Rule of Thumb vs Manufacturer Data

An HP to CFM calculator is best used as a planning shortcut. It is excellent when you need a fast answer to questions like:

  • Will a 5 HP machine likely support my paint setup?
  • Should I move from a 3 HP unit to 7.5 HP for a new production cell?
  • How much airflow might I lose by running at higher pressure?

When the application is critical, always verify the final selection against the compressor manufacturer’s published performance table. The most trustworthy data will specify delivered CFM at test pressure, often under standard inlet conditions. If your process is quality-sensitive, such as painting, instrumentation, food packaging, or plasma cutting, you should also account for dryer capacity, filter pressure drop, and the effect of hot ambient temperatures.

Useful Reference Sources

If you want a deeper technical foundation, these sources are worth reviewing:

Practical Example

Suppose you have a 5 HP two-stage compressor operating at 90 PSI with good efficiency.
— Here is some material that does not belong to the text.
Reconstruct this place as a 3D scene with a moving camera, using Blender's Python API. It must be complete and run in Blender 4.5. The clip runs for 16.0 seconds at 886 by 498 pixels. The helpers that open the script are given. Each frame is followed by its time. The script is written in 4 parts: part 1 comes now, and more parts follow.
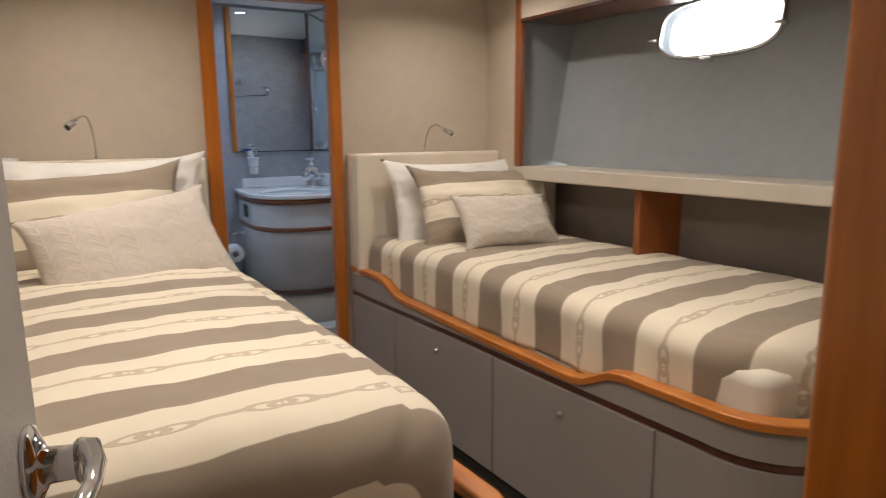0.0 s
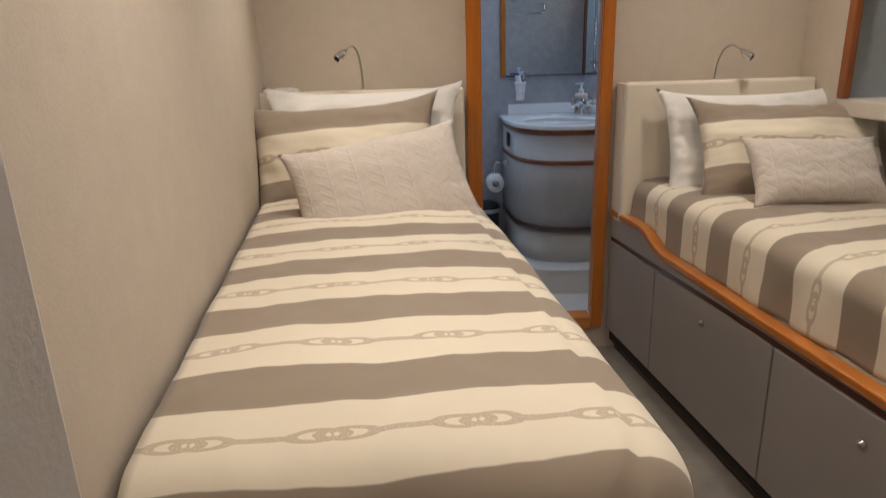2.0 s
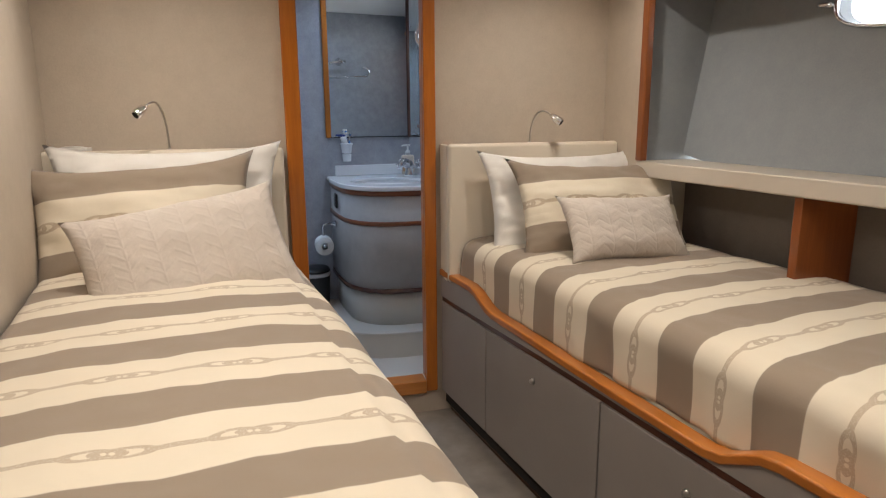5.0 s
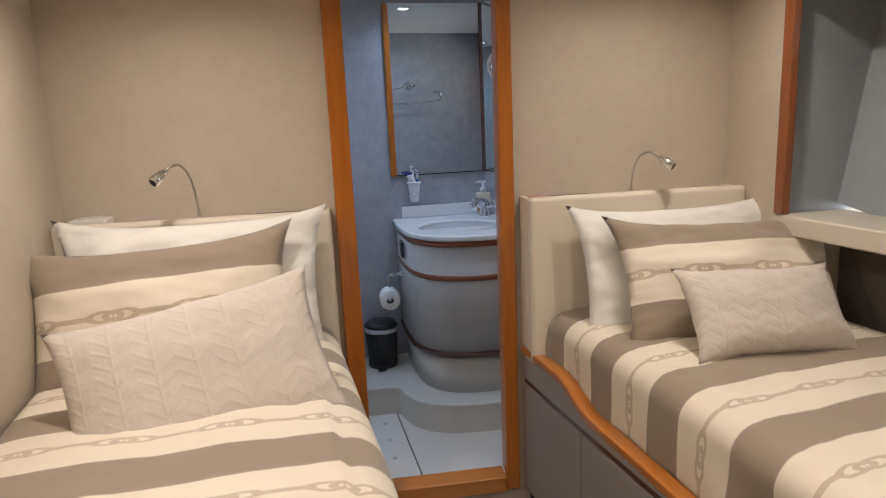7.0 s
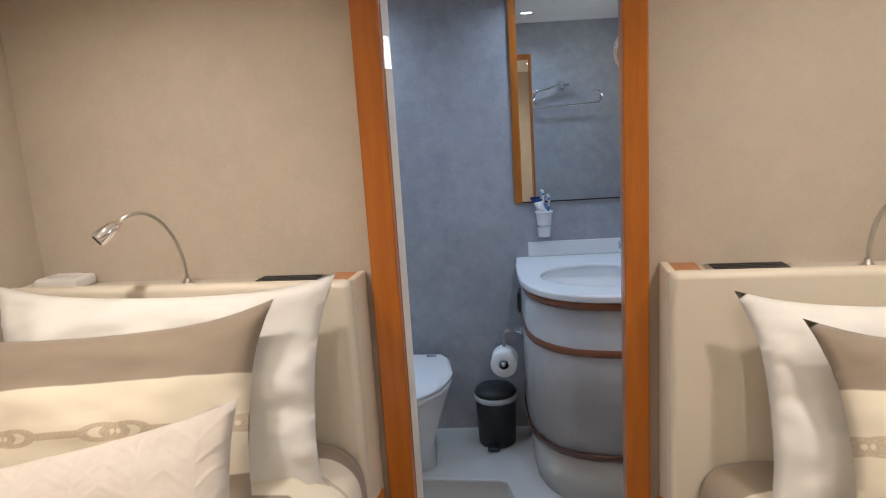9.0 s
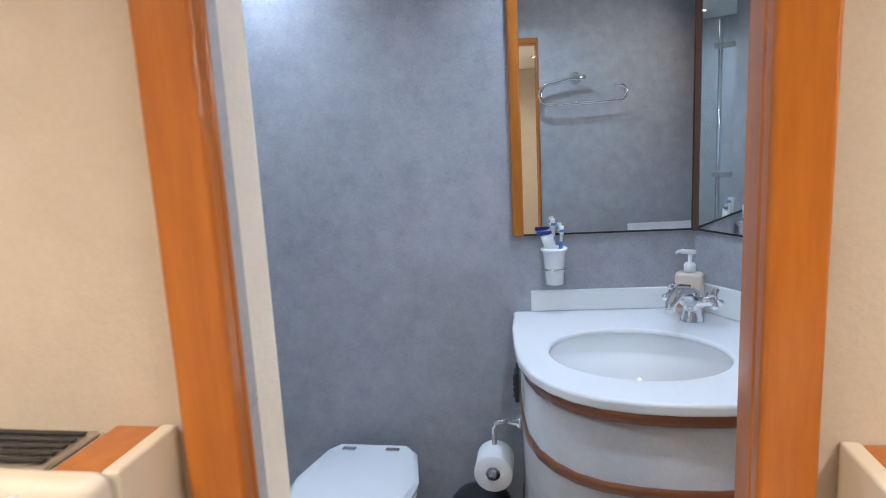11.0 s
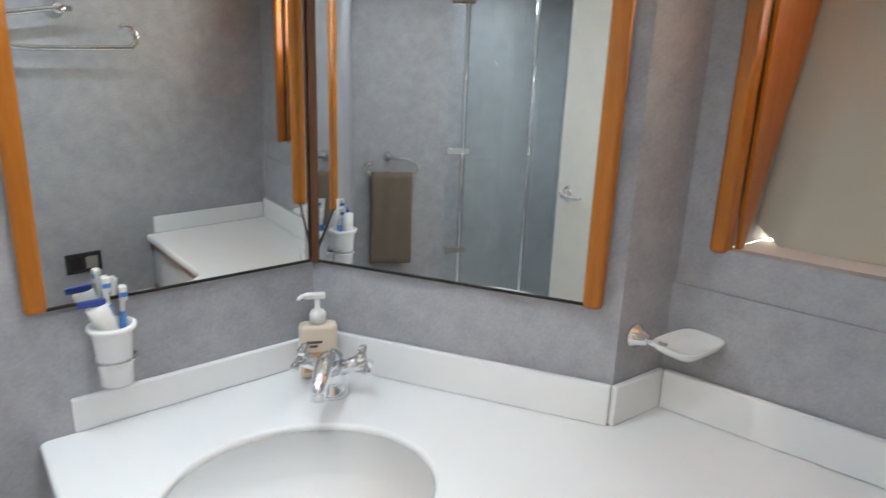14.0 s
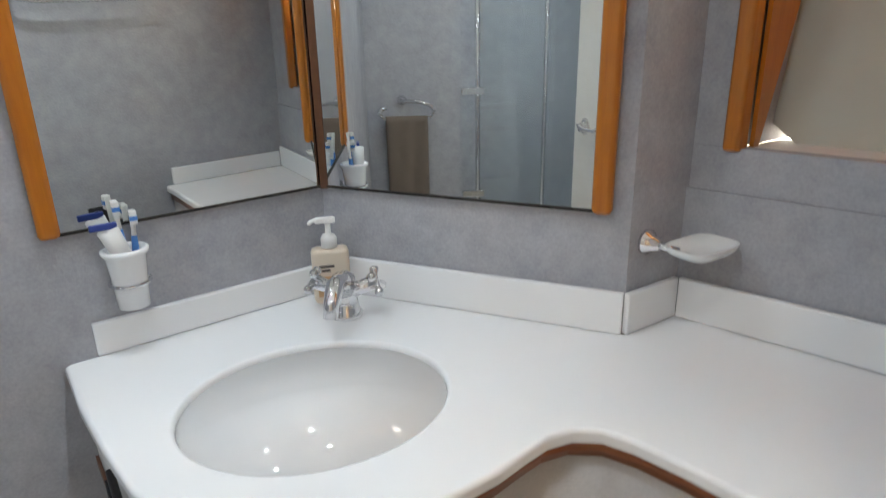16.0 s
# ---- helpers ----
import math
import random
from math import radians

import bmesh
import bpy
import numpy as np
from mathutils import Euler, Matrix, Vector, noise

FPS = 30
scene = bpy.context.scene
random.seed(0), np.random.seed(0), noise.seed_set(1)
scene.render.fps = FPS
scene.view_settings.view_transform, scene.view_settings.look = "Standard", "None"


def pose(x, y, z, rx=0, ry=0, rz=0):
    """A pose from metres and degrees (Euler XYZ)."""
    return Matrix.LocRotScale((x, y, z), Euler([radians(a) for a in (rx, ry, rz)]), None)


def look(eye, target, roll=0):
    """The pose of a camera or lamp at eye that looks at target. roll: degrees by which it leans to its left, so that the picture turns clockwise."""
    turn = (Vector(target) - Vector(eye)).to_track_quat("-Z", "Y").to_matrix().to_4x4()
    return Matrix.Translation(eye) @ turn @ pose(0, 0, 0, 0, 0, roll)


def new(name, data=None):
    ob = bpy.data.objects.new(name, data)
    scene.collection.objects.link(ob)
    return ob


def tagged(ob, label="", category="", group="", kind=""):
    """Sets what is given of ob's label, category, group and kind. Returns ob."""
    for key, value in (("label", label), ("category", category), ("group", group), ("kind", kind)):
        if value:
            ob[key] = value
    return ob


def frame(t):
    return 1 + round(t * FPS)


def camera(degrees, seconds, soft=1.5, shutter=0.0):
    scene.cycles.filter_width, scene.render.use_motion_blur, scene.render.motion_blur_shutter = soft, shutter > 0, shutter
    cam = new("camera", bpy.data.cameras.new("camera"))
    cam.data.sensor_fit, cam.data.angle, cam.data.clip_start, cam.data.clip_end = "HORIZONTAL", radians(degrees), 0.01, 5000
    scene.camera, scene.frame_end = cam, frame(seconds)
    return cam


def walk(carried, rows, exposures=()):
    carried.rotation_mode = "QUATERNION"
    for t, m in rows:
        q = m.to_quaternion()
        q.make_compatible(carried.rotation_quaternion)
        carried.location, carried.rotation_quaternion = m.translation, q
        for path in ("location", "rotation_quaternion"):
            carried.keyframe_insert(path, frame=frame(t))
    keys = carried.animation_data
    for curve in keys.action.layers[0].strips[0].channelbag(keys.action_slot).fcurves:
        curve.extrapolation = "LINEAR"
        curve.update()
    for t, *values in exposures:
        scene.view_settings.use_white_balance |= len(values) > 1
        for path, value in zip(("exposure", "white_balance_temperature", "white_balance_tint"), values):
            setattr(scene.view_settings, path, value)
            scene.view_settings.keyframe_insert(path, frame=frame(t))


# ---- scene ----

# ------------------------------------------------------------------ camera
cam = camera(69.1, 16.0, soft=1.1, shutter=0.3)
# seconds, eye, target, lean
PATH = [
    (0, (-0.595, -3.101, 1.365), (0.237, -1.319, 1.004), -0.5),
    (0.5, (-0.525, -3.045, 1.354), (-0.058, -1.141, 0.96), -2.1),
    (1, (-0.523, -2.964, 1.368), (-0.272, -1.02, 0.972), -1.3),
    (1.5, (-0.495, -2.893, 1.364), (-0.423, -0.924, 1.025), -1.5),
    (2, (-0.459, -2.85, 1.41), (-0.445, -0.939, 0.82), -1.7),
    (2.5, (-0.485, -2.879, 1.454), (-0.373, -1.041, 0.676), -0.1),
    (3, (-0.426, -2.862, 1.432), (0.03, -1.081, 0.645), 2.4),
    (5.5, (-0.391, -2.684, 1.397), (0.124, -0.785, 1.039), -0.6),
    (6, (-0.362, -2.59, 1.403), (-0.032, -0.649, 1.05), -0.4),
    (6.5, (-0.309, -2.391, 1.424), (0.016, -0.45, 1.069), -2.3),
    (7, (-0.261, -2.226, 1.534), (0.011, -0.284, 1.141), -2.5),
    (7.5, (-0.119, -2.073, 1.566), (0.125, -0.127, 1.173), 0.4),
    (8, (0.013, -1.891, 1.574), (-0.012, 0.07, 1.18), -0.4),
    (10.5, (0.112, -0.769, 1.566), (-0.281, 1.164, 1.23), -4.4),
    (11, (0.076, -0.591, 1.555), (-0.25, 1.351, 1.204), -2.9),
    (11.5, (0.086, -0.349, 1.531), (-0.208, 1.6, 1.19), -2.7),
    (12, (0.039, -0.202, 1.533), (-0.274, 1.752, 1.246), -3.1),
    (12.5, (-0.074, -0.05, 1.581), (0.054, 1.924, 1.285), -3.8),
    (13, (-0.178, 0.109, 1.617), (0.323, 1.96, 1.048), -3.7),
    (13.5, (-0.107, 0.156, 1.65), (0.706, 1.882, 1.05), 1.5),
    (14, (-0.075, 0.161, 1.655), (1.081, 1.699, 1.109), 2.1),
    (14.5, (-0.093, 0.132, 1.651), (1.252, 1.601, 1.462), 2.1),
    (15, (-0.086, 0.13, 1.723), (1.32, 1.539, 1.534), 2.8),
    (15.5, (0.054, 0.068, 1.675), (0.983, 1.756, 1.135), -1.7),
    (16, (-0.052, 0.122, 1.566), (1.012, 1.682, 0.908), -1.2),
]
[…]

A rough estimate would be:

5 HP × 3.5 CFM/HP × 0.85 efficiency × 1.00 type factor = 14.88 CFM

If your shop only plans to use this compressor at a 75% practical duty cycle for sustained work, your average sustainable airflow planning number becomes about 11.16 CFM. That does not mean the machine physically produces only 11.16 CFM. It means that for realistic long-period planning, you should be cautious about treating the full output as continuously available.

Final Takeaway

An air compressor HP to CFM calculator is one of the fastest ways to estimate whether a compressor can support your workload. It helps translate a motor power figure into usable airflow, which is what tools and processes actually consume. Still, no calculator should be treated as a universal truth because compressor performance changes with pressure, efficiency, design, and operating conditions.

The smartest workflow is simple: use the calculator for a fast estimate, compare several possible compressor sizes, then confirm the final choice using published manufacturer data. If you do that, you will avoid one of the most common compressed-air mistakes: buying based on horsepower alone instead of delivered air.